Mahkemece; davalı … hakkında husumetten red kararı verildiğine göre, karar tarihinde yürürlükte bulunan Avukatlık Asgari Ücret Tarifesinin 7. maddesi 2.fıkrası gereğince davalı … yararına tarifenin 2.kısım 2.bölümündeki maktu vekalet ücretine hükmedilmesi gerekirken davalı … yararına nispi vekalet ücreti takdir edilmesi usul ve yasaya aykırı ise de, bu yanılgının giderilmesi yargılamanın tekrarını gerektirir nitelikte görülmediğinden, H.U.M.K’nun 438/7. maddesi uyarınca hükmün düzeltilerek onanması uygun görülmüştür.
SONUÇ:Yukarıda (1) nolu bentte açıklanan nedenlerle davalı …(Aydın) vekilinin temyiz itirazlarının reddiyle ek kararın ONANMASINA, (2) nolu bentte açıklanan nedenlerle davacı vekilinin sair temyiz itirazlarının reddine, (3) nolu bentte açıklanan nedenlerle davacı vekilinin temyiz itirazlarının kabulü ile hüküm fıkrasının
(7) nolu bendindeki “Davalı … kendisini bir vekille temsil ettirdiğinden AAÜT’ye göre” ibaresinden sonra gelen “4.670,35 TL nispi” ibaresinin hükümden çıkartılmasına, yerine “1.500,00 TL maktu” ibaresinin eklenmesine ve hükmün ..

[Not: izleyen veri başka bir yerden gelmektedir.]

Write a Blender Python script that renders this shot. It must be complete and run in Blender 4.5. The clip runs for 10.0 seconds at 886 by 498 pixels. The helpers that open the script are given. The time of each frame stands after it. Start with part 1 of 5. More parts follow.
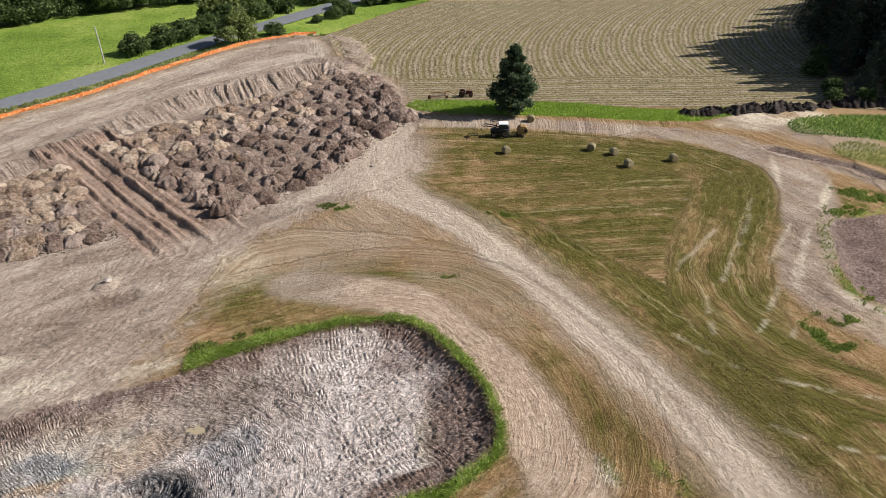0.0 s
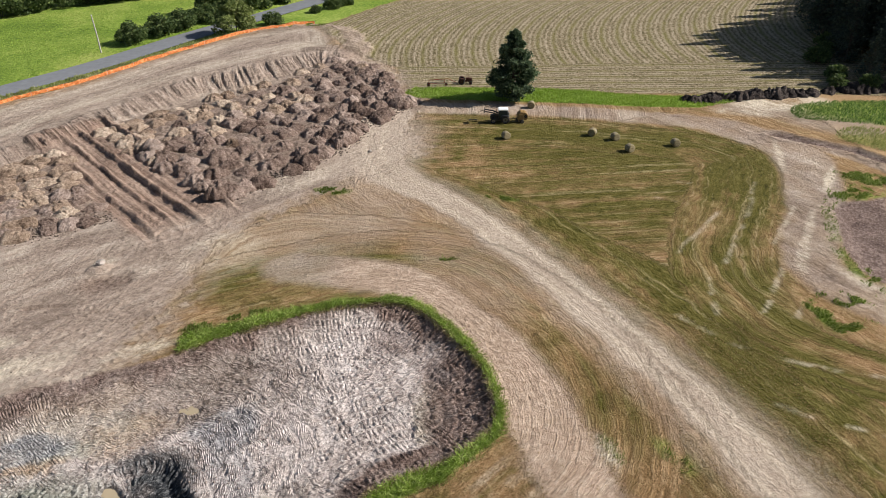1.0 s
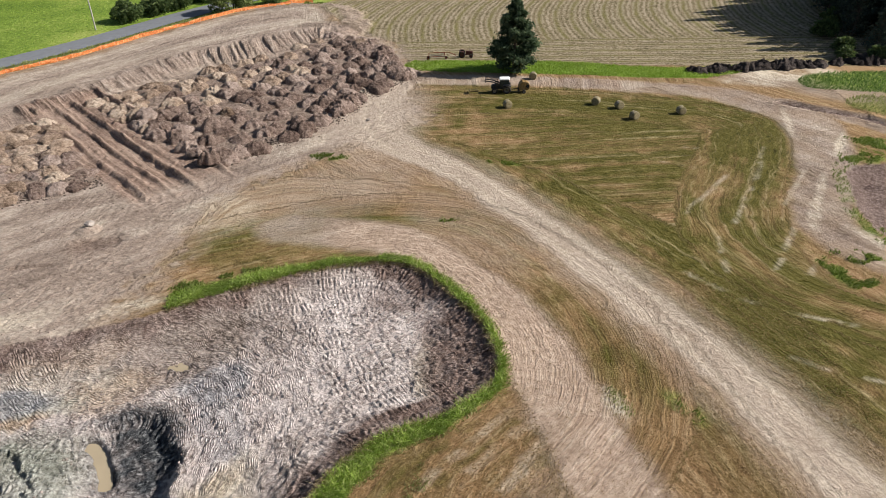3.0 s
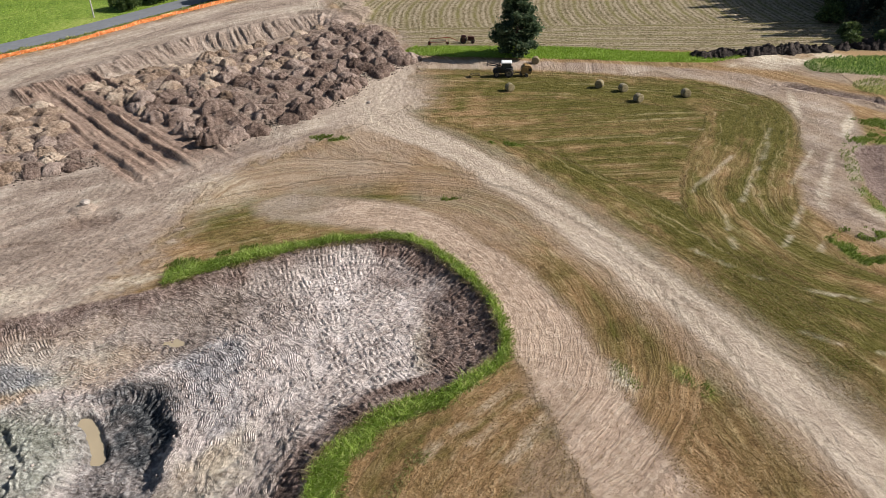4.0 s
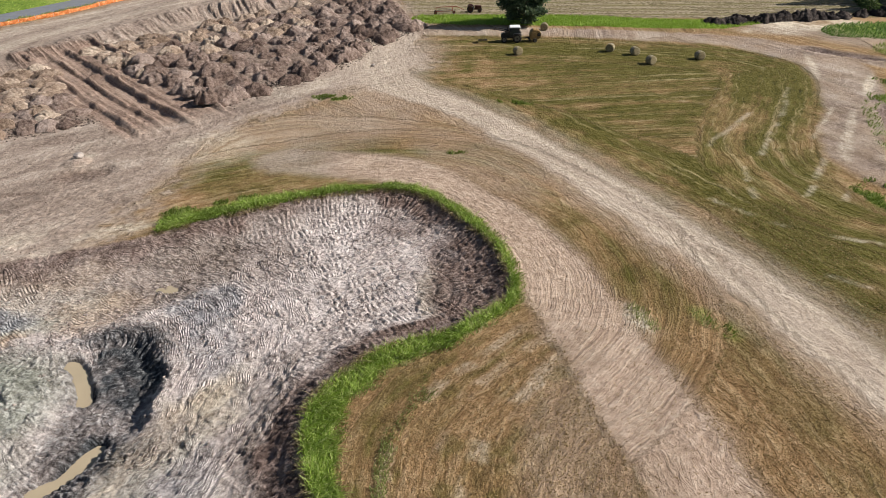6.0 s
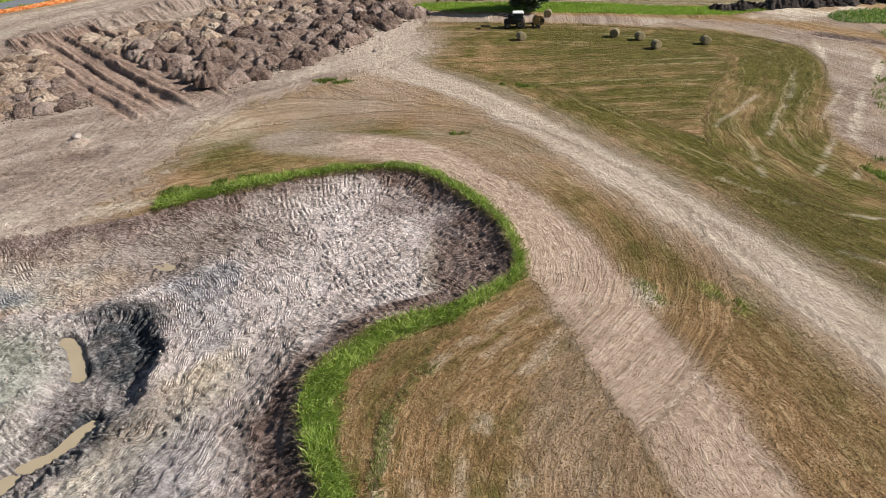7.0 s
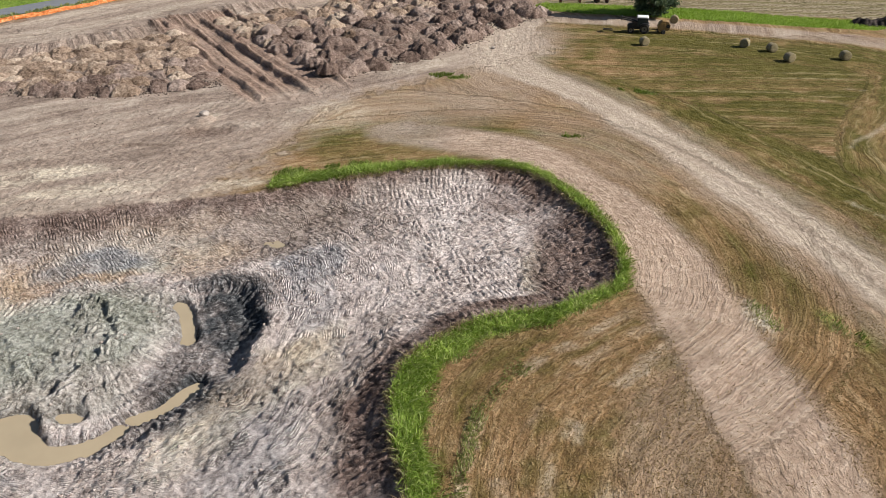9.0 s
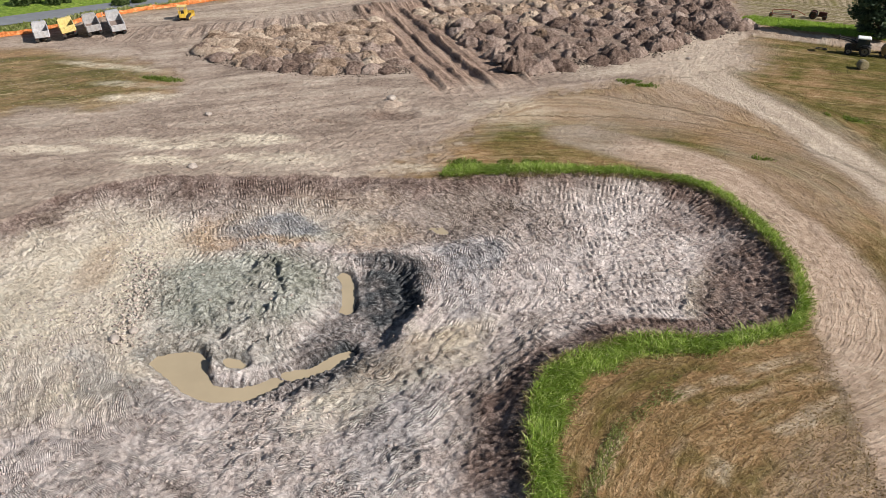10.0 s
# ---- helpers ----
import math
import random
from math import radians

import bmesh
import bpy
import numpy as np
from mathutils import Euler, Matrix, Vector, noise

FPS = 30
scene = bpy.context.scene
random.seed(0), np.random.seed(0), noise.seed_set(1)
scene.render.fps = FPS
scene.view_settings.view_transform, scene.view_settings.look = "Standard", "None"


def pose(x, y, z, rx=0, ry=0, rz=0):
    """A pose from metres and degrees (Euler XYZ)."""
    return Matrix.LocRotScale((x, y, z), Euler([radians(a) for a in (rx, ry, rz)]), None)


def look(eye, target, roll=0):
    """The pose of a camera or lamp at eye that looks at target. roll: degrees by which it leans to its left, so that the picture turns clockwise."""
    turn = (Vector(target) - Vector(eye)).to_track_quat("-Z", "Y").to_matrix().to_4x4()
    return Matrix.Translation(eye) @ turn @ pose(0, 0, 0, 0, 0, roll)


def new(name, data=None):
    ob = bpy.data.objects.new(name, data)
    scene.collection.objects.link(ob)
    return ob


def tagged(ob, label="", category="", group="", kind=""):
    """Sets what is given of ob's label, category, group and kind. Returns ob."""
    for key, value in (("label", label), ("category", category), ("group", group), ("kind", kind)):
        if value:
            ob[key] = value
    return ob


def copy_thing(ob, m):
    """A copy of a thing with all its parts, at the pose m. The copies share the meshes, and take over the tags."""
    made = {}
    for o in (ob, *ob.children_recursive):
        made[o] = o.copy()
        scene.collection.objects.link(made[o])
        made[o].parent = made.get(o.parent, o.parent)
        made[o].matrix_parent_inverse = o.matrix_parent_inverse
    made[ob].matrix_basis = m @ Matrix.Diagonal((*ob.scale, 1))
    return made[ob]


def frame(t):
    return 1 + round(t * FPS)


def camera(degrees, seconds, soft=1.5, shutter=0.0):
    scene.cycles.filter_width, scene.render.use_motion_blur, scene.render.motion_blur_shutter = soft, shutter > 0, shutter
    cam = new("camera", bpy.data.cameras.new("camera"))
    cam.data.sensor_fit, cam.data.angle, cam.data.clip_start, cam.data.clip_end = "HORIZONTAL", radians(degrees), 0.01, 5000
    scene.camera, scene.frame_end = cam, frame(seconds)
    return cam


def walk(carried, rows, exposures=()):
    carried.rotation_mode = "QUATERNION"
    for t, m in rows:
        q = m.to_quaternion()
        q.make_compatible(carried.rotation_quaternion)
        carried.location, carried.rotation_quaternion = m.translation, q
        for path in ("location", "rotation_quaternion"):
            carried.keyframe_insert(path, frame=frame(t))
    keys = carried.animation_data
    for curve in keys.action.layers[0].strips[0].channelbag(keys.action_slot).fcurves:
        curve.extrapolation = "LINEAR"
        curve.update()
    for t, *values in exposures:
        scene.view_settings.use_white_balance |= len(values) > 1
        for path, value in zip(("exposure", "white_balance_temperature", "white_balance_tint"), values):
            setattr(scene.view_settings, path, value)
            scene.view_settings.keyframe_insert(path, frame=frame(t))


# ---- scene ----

bu şekli ile DÜZELTİLEREK ONANMASINA, aşağıda dökümü yazılı 8,20 TL kalan onama harcının temyiz eden davalı … (Aydın)’den alınmasına, peşin alınan harcın istek halinde temyiz eden davacıya geri verilmesine, 24/12/2018 gününde oybirliğiyle karar verildi.